### [What the exercise asks]
Your task is to copy the material exactly.

### [Data extract]
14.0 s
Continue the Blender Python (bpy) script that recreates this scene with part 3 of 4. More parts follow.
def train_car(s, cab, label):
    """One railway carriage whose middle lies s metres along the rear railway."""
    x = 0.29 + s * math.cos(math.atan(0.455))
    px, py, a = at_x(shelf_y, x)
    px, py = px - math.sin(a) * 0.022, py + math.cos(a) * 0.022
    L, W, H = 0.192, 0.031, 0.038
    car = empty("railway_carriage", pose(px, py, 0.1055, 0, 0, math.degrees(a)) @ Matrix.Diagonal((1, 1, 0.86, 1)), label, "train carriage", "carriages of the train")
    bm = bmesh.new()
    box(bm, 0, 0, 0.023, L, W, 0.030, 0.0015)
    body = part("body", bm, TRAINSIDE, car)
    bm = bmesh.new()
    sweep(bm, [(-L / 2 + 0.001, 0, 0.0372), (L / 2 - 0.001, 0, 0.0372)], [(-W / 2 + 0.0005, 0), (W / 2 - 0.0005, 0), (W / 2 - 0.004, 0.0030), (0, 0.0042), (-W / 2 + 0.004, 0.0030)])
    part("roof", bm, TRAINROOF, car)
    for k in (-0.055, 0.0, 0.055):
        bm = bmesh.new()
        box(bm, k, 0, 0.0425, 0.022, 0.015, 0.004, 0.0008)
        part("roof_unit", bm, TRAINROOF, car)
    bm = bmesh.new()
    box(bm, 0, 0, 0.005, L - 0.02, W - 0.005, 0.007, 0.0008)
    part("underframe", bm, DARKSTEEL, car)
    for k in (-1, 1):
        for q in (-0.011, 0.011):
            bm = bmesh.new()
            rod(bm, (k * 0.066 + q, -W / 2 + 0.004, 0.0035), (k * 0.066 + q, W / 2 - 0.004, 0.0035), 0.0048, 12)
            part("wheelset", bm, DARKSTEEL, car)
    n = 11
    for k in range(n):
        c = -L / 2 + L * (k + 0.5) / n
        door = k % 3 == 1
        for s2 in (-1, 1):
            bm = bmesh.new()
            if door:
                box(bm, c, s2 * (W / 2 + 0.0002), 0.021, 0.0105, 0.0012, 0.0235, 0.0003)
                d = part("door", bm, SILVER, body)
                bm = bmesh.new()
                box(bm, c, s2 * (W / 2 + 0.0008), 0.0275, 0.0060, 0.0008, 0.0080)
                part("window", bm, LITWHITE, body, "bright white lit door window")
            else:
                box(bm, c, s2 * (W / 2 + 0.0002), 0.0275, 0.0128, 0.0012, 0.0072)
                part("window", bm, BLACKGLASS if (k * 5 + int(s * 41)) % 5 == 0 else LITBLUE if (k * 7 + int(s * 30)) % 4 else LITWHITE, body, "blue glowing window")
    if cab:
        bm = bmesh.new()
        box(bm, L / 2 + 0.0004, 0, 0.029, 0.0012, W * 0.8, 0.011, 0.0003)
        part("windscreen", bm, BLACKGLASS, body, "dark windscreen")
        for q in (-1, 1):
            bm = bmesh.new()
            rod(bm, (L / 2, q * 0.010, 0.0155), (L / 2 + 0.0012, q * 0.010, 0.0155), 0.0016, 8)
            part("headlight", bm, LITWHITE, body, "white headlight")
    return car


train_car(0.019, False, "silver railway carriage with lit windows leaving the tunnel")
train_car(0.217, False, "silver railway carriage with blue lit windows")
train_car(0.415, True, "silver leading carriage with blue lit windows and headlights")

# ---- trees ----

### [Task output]
14.0 s
Continue the Blender Python (bpy) script that recreates this scene with part 3 of 4. More parts follow.
def train_car(s, cab, label):
    """One railway carriage whose middle lies s metres along the rear railway."""
    x = 0.29 + s * math.cos(math.atan(0.455))
    px, py, a = at_x(shelf_y, x)
    px, py = px - math.sin(a) * 0.022, py + math.cos(a) * 0.022
    L, W, H = 0.192, 0.031, 0.038
    car = empty("railway_carriage", pose(px, py, 0.1055, 0, 0, math.degrees(a)) @ Matrix.Diagonal((1, 1, 0.86, 1)), label, "train carriage", "carriages of the train")
    bm = bmesh.new()
    box(bm, 0, 0, 0.023, L, W, 0.030, 0.0015)
    body = part("body", bm, TRAINSIDE, car)
    bm = bmesh.new()
    sweep(bm, [(-L / 2 + 0.001, 0, 0.0372), (L / 2 - 0.001, 0, 0.0372)], [(-W / 2 + 0.0005, 0), (W / 2 - 0.0005, 0), (W / 2 - 0.004, 0.0030), (0, 0.0042), (-W / 2 + 0.004, 0.0030)])
    part("roof", bm, TRAINROOF, car)
    for k in (-0.055, 0.0, 0.055):
        bm = bmesh.new()
        box(bm, k, 0, 0.0425, 0.022, 0.015, 0.004, 0.0008)
        part("roof_unit", bm, TRAINROOF, car)
    bm = bmesh.new()
    box(bm, 0, 0, 0.005, L - 0.02, W - 0.005, 0.007, 0.0008)
    part("underframe", bm, DARKSTEEL, car)
    for k in (-1, 1):
        for q in (-0.011, 0.011):
            bm = bmesh.new()
            rod(bm, (k * 0.066 + q, -W / 2 + 0.004, 0.0035), (k * 0.066 + q, W / 2 - 0.004, 0.0035), 0.0048, 12)
            part("wheelset", bm, DARKSTEEL, car)
    n = 11
    for k in range(n):
        c = -L / 2 + L * (k + 0.5) / n
        door = k % 3 == 1
        for s2 in (-1, 1):
            bm = bmesh.new()
            if door:
                box(bm, c, s2 * (W / 2 + 0.0002), 0.021, 0.0105, 0.0012, 0.0235, 0.0003)
                d = part("door", bm, SILVER, body)
                bm = bmesh.new()
                box(bm, c, s2 * (W / 2 + 0.0008), 0.0275, 0.0060, 0.0008, 0.0080)
                part("window", bm, LITWHITE, body, "bright white lit door window")
            else:
                box(bm, c, s2 * (W / 2 + 0.0002), 0.0275, 0.0128, 0.0012, 0.0072)
                part("window", bm, BLACKGLASS if (k * 5 + int(s * 41)) % 5 == 0 else LITBLUE if (k * 7 + int(s * 30)) % 4 else LITWHITE, body, "blue glowing window")
    if cab:
        bm = bmesh.new()
        box(bm, L / 2 + 0.0004, 0, 0.029, 0.0012, W * 0.8, 0.011, 0.0003)
        part("windscreen", bm, BLACKGLASS, body, "dark windscreen")
        for q in (-1, 1):
            bm = bmesh.new()
            rod(bm, (L / 2, q * 0.010, 0.0155), (L / 2 + 0.0012, q * 0.010, 0.0155), 0.0016, 8)
            part("headlight", bm, LITWHITE, body, "white headlight")
    return car


train_car(0.019, False, "silver railway carriage with lit windows leaving the tunnel")
train_car(0.217, False, "silver railway carriage with blue lit windows")
train_car(0.415, True, "silver leading carriage with blue lit windows and headlights")

# ---- trees ----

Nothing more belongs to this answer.